Diese brutale, feige Tat sei ein Angriff auf die Zivilgesellschaft. Bei der Strafzumessung müssten das planmäßige Vorgehen und die ungemeine Brutalität berücksichtigt werden, zudem könne die Gesellschaft solche Selbstjustiz nicht tolerieren. Bei einem Strafrahmen zwischen sechs Monaten und zehn Jahren sowie üblicherweise acht bis zehn Monaten für eine „gewöhnliche“ Körperverletzung sei klar, dass das Gericht nicht beim Mindestmaß bleiben könne.

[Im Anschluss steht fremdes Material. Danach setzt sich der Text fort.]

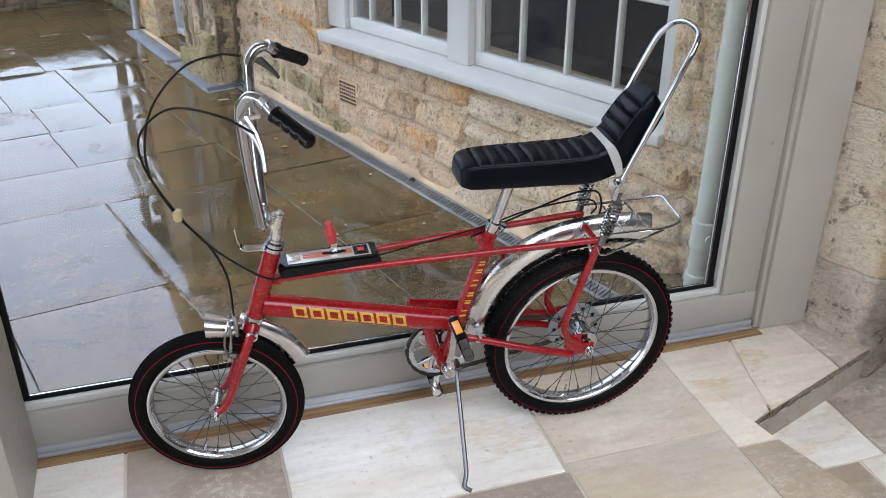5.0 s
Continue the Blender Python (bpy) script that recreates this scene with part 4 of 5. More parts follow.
pitch, x = 0.0402, 0.068
for k in range(7):
    b = bmesh.new()
    w, hh, st = 0.0335, 0.0140, 0.0072
    on_tube(b, x, x + st, -hh, hh, 0.38)
    on_tube(b, x + w - st, x + w, -hh, hh, 0.38)
    on_tube(b, x + st, x + w - st, hh - 0.0060, hh, 0.38)
    on_tube(b, x + st, x + w - st, -hh, -hh + 0.0060, 0.38)
    bpart("transfer_block", b, YELLOW, main_tube, "worn yellow transfer")
    x += pitch
b = bmesh.new()
sd = (SEAT_TOP - BB).normalized()
for k in range(7):
    c = BB.lerp(SEAT_TOP, 0.40 + 0.077 * k)
    for q, (lo, hi) in enumerate(((-0.0095, -0.0045), (-0.0015, 0.0025), (0.0055, 0.0090))):
        if (k + q) % 3 != 1:
            off = Vector((0, 0.0162, 0)) + Vector((0.006, 0, 0))
            p = c + off + sd * lo
            vs = [b.verts.new(p + v) for v in (Vector((-0.011, 0.0012, 0)), Vector((0.004, -0.0002, 0)), Vector((0.004, -0.0002, 0)) + sd * (hi - lo), Vector((-0.011, 0.0012, 0)) + sd * (hi - lo))]
            b.faces.new(vs)
tagged(bpart("transfer_strip", b, YELLOW, seat_tube, "worn yellow transfer down the seat tube"), kind="stuff")

# head set, stem, bracket
b = bmesh.new()
for c, r, t in ((HEAD_TOP, 0.023, 0.008), (HEAD_TOP + AXIS * 0.010, 0.020, 0.008), (HEAD_TOP + AXIS * 0.021, 0.016, 0.006)):
    rod(b, c, c + AXIS * t, r, 20)
bpart("headset", b, CHROME, None, "chromed headset cups")
b = bmesh.new()
rod(b, HEAD_LOW - AXIS * 0.008, HEAD_LOW, 0.0225, 20)
rod(b, HEAD_LOW - AXIS * 0.016, HEAD_LOW - AXIS * 0.009, 0.020, 20)
bpart("headset", b, CHROME, None, "chromed lower headset cup")
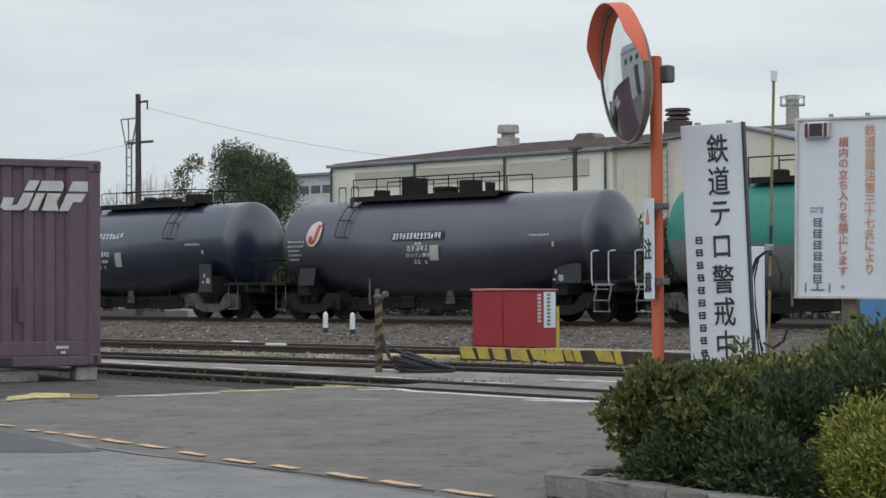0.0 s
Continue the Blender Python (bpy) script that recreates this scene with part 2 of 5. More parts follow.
POLE_DARK = mat("dark utility pole", (0.085, 0.065, 0.06), 0.85, c2=(0.05, 0.042, 0.04), scale=3, fine=20)
RUBBER = mat("black cable", (0.017, 0.018, 0.021), 0.45)
STONE = mat("kerb stone", (0.21, 0.20, 0.18), 0.9, c2=(0.15, 0.145, 0.13), scale=4, fine=24, bump=0.6, bump_scale=50, piece=0.12)
LEAF_DARK = leaf_mat("dark leaves", (0.020, 0.036, 0.015), (0.088, 0.112, 0.045), 0.5)
LEAF_OLIVE = leaf_mat("olive shoots", (0.085, 0.105, 0.030), (0.23, 0.22, 0.075), 0.55)
LEAF_GOLD = leaf_mat("golden leaves", (0.10, 0.13, 0.025), (0.42, 0.40, 0.085), 0.55)
# Tree green is paled so its colour carries the haze of distance.
LEAF_TREE = leaf_mat("hazy tree leaves", (0.080, 0.100, 0.062), (0.165, 0.185, 0.112), 0.95)
LEAF_BROWN = leaf_mat("brownish leaves", (0.10, 0.09, 0.05), (0.24, 0.19, 0.11), 0.8)
EMBLEM_CREAM = mat("faded cream enamel", (0.62, 0.56, 0.52), 0.6, c2=(0.50, 0.44, 0.40), scale=4, fine=30)
EMBLEM_RED = mat("faded vermilion enamel", (0.42, 0.062, 0.045), 0.55, c2=(0.36, 0.07, 0.05), scale=4, fine=30)
TWIG = mat("bare twigs", (0.24, 0.205, 0.18), 0.95)
POST_YELLOW = mat("grimy post paint", (0.21, 0.165, 0.07), 0.75, c2=(0.10, 0.08, 0.05), scale=9, fine=40, amount=0.6)
LEAF_MID = leaf_mat("mid green leaves", (0.035, 0.062, 0.024), (0.135, 0.165, 0.07), 0.5)
MIRROR = bpy.data.materials.new("mirror face")
MIRROR.use_nodes = True
MIRROR.node_tree.nodes["Principled BSDF"].inputs["Metallic"].default_value = 1.0
MIRROR.node_tree.nodes["Principled BSDF"].inputs["Roughness"].default_value = 0.03
MIRROR.node_tree.nodes["Principled BSDF"].inputs["Base Color"].default_value = (0.78, 0.80, 0.79, 1)


# ---- mesh tools ----
def box(bm, c, s, bevel=0.0, m=None):
    """A box with centre c and sizes s, with chamfered edges."""
    r = bmesh.ops.create_cube(bm, size=1)
    vs = r["verts"]
    for v in vs:
        v.co = Vector((v.co.x * s[0] + c[0], v.co.y * s[1] + c[1], v.co.z * s[2] + c[2]))
    if bevel:
        es = list({e for v in vs for e in v.link_edges})
        out = bmesh.ops.bevel(bm, geom=es, offset=bevel, segments=1, affect="EDGES")
        vs = list({v for f in out["faces"] for v in f.verts} | {v for v in vs if v.is_valid})
    if m is not None:
        bmesh.ops.transform(bm, matrix=m, verts=vs)
    return bm


def rod(bm, a, b, r, seg=8, r2=None):
    """A round bar from a to b."""
    a, b = Vector(a), Vector(b)
    q = (b - a).to_track_quat("Z", "Y").to_matrix().to_4x4()
    bmesh.ops.create_cone(bm, cap_ends=True, segments=seg, radius1=r, radius2=r if r2 is None else r2,
                          depth=(b - a).length, matrix=Matrix.Translation((a + b) / 2) @ q)
    return bm


def pipe(bm, pts, r, seg=6):
    """A round bar bent through the points, in one skin."""
    pts = [Vector(p) for p in pts]
    rings = []
    for i, p in enumerate(pts):
        d = (pts[min(i + 1, len(pts) - 1)] - pts[max(i - 1, 0)]).normalized()
        q = d.to_track_quat("Z", "Y")
        rings.append([bm.verts.new(p + q @ Vector((r * math.cos(k * 2 * math.pi / seg), r * math.sin(k * 2 * math.pi / seg), 0))) for k in range(seg)])
    for a, b in zip(rings, rings[1:]):
        for k in range(seg):
            bm.faces.new((a[k], a[(k + 1) % seg], b[(k + 1) % seg], b[k]))
    bm.faces.new(rings[0][::-1])
    bm.faces.new(rings[-1])
    return bm


def prism(bm, poly, a, b, axis="y"):
    """A plate with outline poly, from a to b along the axis (y: outline in x, z; z: outline in x, y; x: outline in y, z)."""
    def at(p, h):
        return {"y": (p[0], h, p[1]), "z": (p[0], p[1], h), "x": (h, p[0], p[1])}[axis]
    lo, hi = [bm.verts.new(at(p, a)) for p in poly], [bm.verts.new(at(p, b)) for p in poly]
    n = len(poly)
    bm.faces.new(lo)
    bm.faces.new(hi[::-1])
    for i in range(n):
        bm.faces.new((lo[i], hi[i], hi[(i + 1) % n], lo[(i + 1) % n]))
    return bm


def mesh_of(name, bm, material, smooth=0.0):
    bmesh.ops.recalc_face_normals(bm, faces=bm.faces)
    me = bpy.data.meshes.new(name)
    bm.to_mesh(me)
    bm.free()
    me.materials.append(material)
    if smooth:
        me.polygons.foreach_set("use_smooth", [True] * len(me.polygons))
        me.set_sharp_from_angle(angle=radians(smooth))
    return me


def part(name, bm, material, parent, label="", smooth=0.0, at=None):
    """One mesh object under a thing or under a part."""
    ob = new(name, mesh_of(name, bm, material, smooth))
    ob.parent = parent
    if at is not None:
        ob.matrix_basis = at
    if label:
        ob["label"] = label
    if name.endswith("bars") or name.endswith("cluster"):
        ob["kind"] = "stuff"
    return ob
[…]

Die Einlassungen der Angeklagten seien eher „aus der Not heraus“ und teils stark unglaubwürdig gewesen, ebenfalls könne es keine Kompensation für die Dauer des Verfahrens geben. Eine Bewährungsstrafe sei lediglich für Heerlein in Frage gekommen, der mit seiner Aussage bei der Polizei das Verfahren vorangebracht habe und nun damit leben müsse, für seine Kameraden das „Verräterschwein“ zu sein, so Pröbstel.

Die Kosten des Verfahrens haben die Verurteilten zu tragen. Da es sich um eine nebenklagefähige Tat handele, so der Vorsitzende Richter abschließend, gelte dies ebenso für die Kosten der Nebenklage. Es dürfe nicht sein, dass diese Kosten auf die Geschädigten zurückfielen.

Alle Verurteilten sowie Staatsanwaltschaft und Nebenklage haben nun die Möglichkeit, innerhalb eine Woche Revision einzulegen. Gründe hierfür müssen Verfahrensfehler sein, die der Bundesgerichtshof dann zu prüfen hätte. Sollte es dazu kommen, werden wir es schnellstmöglich hier mitteilen, falls nicht sind die Urteile  ab kommenden Donnerstag rechtskräftig.

 Eine Berufung ist nicht möglich, da bereits vor dem Landgericht verhandelt wurde.